[Start of DATA SEGMENT]

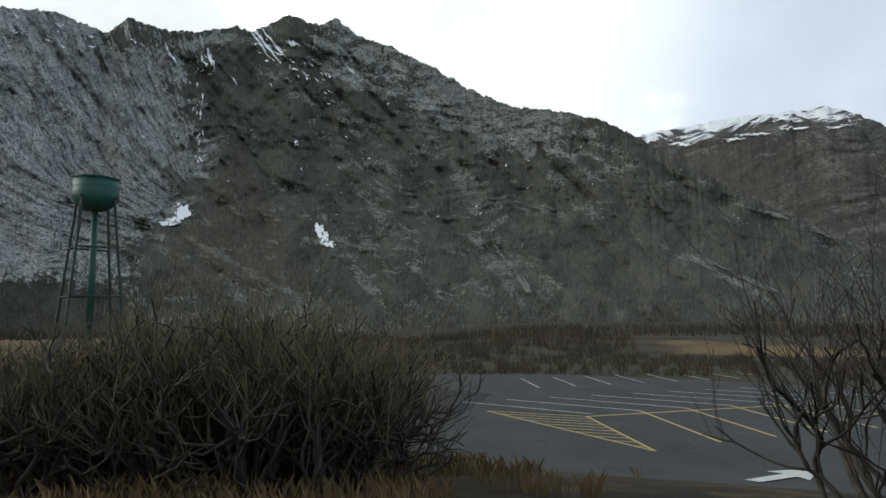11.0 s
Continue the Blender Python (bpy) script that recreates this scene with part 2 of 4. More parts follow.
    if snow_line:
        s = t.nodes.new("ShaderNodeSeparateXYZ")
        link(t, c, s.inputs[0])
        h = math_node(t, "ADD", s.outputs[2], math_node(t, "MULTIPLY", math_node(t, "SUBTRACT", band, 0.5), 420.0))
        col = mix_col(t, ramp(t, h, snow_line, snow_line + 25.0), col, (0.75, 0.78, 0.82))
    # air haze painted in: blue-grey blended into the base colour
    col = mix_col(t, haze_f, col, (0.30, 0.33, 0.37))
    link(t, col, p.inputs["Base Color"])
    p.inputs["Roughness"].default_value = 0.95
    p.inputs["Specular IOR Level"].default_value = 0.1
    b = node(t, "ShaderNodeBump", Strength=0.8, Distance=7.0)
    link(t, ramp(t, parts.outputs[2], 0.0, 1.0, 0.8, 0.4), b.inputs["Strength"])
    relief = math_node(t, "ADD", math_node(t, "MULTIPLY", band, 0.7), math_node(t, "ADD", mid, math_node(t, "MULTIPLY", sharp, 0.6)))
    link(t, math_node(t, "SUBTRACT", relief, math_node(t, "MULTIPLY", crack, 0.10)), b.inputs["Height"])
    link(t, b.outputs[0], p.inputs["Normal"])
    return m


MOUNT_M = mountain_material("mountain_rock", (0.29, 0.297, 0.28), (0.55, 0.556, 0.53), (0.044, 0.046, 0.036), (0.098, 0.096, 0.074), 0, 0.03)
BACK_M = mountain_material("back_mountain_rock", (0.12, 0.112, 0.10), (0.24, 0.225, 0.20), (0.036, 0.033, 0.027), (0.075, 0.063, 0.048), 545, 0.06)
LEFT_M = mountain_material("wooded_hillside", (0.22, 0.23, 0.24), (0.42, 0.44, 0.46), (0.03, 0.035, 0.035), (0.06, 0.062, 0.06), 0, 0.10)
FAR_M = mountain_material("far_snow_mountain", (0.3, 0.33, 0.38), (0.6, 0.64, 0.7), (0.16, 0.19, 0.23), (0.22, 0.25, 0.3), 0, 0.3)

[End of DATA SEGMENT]

* PROMPT
Repeat the material above in full and unchanged, minus its images.

* RESPONSE
11.0 s
Continue the Blender Python (bpy) script that recreates this scene with part 2 of 4. More parts follow.
    if snow_line:
        s = t.nodes.new("ShaderNodeSeparateXYZ")
        link(t, c, s.inputs[0])
        h = math_node(t, "ADD", s.outputs[2], math_node(t, "MULTIPLY", math_node(t, "SUBTRACT", band, 0.5), 420.0))
        col = mix_col(t, ramp(t, h, snow_line, snow_line + 25.0), col, (0.75, 0.78, 0.82))
    # air haze painted in: blue-grey blended into the base colour
    col = mix_col(t, haze_f, col, (0.30, 0.33, 0.37))
    link(t, col, p.inputs["Base Color"])
    p.inputs["Roughness"].default_value = 0.95
    p.inputs["Specular IOR Level"].default_value = 0.1
    b = node(t, "ShaderNodeBump", Strength=0.8, Distance=7.0)
    link(t, ramp(t, parts.outputs[2], 0.0, 1.0, 0.8, 0.4), b.inputs["Strength"])
    relief = math_node(t, "ADD", math_node(t, "MULTIPLY", band, 0.7), math_node(t, "ADD", mid, math_node(t, "MULTIPLY", sharp, 0.6)))
    link(t, math_node(t, "SUBTRACT", relief, math_node(t, "MULTIPLY", crack, 0.10)), b.inputs["Height"])
    link(t, b.outputs[0], p.inputs["Normal"])
    return m


MOUNT_M = mountain_material("mountain_rock", (0.29, 0.297, 0.28), (0.55, 0.556, 0.53), (0.044, 0.046, 0.036), (0.098, 0.096, 0.074), 0, 0.03)
BACK_M = mountain_material("back_mountain_rock", (0.12, 0.112, 0.10), (0.24, 0.225, 0.20), (0.036, 0.033, 0.027), (0.075, 0.063, 0.048), 545, 0.06)
LEFT_M = mountain_material("wooded_hillside", (0.22, 0.23, 0.24), (0.42, 0.44, 0.46), (0.03, 0.035, 0.035), (0.06, 0.062, 0.06), 0, 0.10)
FAR_M = mountain_material("far_snow_mountain", (0.3, 0.33, 0.38), (0.6, 0.64, 0.7), (0.16, 0.19, 0.23), (0.22, 0.25, 0.3), 0, 0.3)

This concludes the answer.